— PROBLEM DESCRIPTION —
Identify the lines containing the word "with". Copy each one.

— DATA BLOCK —
- - - - -
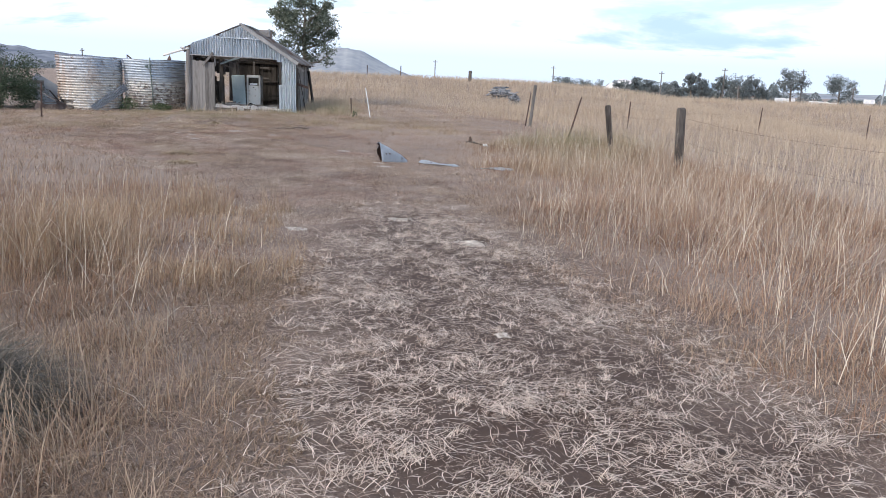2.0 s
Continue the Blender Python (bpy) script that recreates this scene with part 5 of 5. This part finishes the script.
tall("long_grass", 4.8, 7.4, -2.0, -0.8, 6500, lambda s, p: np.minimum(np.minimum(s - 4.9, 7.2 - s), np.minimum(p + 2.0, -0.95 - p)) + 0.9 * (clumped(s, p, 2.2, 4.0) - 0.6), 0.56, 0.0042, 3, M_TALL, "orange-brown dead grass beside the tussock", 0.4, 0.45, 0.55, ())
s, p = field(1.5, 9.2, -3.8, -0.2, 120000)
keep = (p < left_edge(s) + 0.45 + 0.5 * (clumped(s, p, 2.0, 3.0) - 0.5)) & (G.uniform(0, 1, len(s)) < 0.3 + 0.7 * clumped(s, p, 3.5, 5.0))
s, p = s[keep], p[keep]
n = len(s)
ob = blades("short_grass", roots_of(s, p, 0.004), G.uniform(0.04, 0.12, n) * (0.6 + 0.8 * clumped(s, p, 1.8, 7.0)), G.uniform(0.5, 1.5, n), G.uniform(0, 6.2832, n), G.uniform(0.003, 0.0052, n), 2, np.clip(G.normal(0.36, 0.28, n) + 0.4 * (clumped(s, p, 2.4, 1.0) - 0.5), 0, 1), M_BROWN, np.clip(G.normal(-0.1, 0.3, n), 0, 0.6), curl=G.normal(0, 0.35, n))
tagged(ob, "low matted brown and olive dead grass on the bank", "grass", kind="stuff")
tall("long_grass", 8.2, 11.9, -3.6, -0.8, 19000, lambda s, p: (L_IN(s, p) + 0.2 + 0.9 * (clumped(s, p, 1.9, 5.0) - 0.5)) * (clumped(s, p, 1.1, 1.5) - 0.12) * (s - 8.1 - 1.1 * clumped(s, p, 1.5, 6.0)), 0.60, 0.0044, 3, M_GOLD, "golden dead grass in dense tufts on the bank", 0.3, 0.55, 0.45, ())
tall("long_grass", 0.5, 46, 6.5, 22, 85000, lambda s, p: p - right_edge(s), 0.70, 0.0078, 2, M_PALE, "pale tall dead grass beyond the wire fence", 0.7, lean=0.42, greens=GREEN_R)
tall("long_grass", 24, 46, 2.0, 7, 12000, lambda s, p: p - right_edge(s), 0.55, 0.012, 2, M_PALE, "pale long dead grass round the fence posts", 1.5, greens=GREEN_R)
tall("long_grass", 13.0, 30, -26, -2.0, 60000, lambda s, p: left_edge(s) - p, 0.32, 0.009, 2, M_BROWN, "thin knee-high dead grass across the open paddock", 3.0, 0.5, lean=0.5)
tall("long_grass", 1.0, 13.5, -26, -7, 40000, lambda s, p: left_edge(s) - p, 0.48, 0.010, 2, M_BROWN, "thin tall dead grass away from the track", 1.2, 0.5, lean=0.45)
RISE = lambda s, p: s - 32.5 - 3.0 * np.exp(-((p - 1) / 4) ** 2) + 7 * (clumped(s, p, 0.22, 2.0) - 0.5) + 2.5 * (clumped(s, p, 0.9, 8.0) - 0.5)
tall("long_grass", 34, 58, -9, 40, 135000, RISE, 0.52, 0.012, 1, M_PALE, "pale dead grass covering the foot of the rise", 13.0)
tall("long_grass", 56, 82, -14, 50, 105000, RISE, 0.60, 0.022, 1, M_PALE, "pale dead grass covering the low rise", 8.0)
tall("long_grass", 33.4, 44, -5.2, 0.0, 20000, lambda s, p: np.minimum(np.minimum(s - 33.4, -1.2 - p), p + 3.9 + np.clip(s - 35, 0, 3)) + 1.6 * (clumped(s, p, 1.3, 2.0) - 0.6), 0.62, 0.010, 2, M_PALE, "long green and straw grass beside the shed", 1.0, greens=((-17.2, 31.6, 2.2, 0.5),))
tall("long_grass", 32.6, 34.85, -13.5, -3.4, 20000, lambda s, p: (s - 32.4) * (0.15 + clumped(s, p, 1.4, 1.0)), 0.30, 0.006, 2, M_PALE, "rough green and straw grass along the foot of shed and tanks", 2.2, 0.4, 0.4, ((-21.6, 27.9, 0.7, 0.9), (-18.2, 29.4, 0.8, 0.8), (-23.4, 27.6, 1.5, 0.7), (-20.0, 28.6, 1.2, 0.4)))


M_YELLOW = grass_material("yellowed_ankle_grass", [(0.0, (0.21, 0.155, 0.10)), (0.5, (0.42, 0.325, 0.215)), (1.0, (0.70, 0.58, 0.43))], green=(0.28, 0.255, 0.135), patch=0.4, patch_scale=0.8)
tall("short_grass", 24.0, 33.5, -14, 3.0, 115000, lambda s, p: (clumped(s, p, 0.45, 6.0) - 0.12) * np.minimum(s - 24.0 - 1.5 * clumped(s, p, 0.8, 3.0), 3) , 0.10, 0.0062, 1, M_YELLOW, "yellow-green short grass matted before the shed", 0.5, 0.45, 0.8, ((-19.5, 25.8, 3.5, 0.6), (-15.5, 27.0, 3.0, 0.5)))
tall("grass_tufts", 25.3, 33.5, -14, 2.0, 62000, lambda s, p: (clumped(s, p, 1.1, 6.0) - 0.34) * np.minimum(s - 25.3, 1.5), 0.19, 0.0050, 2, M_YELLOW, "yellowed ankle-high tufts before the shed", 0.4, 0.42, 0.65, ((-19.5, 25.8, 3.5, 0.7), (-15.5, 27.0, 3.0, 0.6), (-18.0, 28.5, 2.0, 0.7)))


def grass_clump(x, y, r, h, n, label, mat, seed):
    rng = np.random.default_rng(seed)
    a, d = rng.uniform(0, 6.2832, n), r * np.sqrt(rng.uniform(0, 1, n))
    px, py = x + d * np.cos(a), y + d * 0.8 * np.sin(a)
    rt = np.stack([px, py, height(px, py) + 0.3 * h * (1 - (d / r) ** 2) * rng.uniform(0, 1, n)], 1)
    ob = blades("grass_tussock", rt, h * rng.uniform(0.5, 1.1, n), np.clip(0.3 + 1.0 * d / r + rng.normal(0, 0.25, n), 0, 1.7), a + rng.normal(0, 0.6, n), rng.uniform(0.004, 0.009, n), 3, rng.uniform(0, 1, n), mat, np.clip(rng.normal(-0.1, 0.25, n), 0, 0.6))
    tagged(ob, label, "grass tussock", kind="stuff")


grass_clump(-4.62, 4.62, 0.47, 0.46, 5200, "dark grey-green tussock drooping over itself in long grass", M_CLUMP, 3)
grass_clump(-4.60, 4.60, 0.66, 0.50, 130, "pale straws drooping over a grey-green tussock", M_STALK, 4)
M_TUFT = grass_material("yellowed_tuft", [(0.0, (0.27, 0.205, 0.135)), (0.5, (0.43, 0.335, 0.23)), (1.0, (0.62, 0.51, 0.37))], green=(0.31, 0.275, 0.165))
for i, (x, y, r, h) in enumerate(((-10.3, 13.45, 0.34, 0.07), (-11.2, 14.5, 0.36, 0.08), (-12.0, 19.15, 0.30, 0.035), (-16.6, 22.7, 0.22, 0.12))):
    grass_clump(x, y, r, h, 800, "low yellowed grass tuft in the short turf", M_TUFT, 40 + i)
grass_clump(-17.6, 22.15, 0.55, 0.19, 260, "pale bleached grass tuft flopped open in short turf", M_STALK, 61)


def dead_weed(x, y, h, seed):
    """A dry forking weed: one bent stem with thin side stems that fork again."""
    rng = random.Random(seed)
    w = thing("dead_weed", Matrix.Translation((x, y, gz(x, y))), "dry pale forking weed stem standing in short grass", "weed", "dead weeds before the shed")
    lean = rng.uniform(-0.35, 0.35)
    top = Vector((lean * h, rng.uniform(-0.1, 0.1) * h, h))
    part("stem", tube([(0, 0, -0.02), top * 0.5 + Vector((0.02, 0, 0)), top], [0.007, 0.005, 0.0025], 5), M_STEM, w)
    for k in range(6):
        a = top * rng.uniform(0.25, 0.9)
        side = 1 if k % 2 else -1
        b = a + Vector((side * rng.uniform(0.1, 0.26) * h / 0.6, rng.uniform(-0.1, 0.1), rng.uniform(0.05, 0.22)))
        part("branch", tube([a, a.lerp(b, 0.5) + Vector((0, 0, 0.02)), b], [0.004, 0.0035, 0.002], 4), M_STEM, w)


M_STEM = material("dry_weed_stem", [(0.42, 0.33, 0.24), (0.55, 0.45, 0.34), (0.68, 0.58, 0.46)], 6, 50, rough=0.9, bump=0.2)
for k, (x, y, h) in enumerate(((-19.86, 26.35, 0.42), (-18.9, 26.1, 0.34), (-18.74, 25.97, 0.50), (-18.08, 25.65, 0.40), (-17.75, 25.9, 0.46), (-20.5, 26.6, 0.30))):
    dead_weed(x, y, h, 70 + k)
- - - - -
— COMPLETE OUTPUT —
Continue the Blender Python (bpy) script that recreates this scene with part 5 of 5. This part finishes the script.
    """A dry forking weed: one bent stem with thin side stems that fork again."""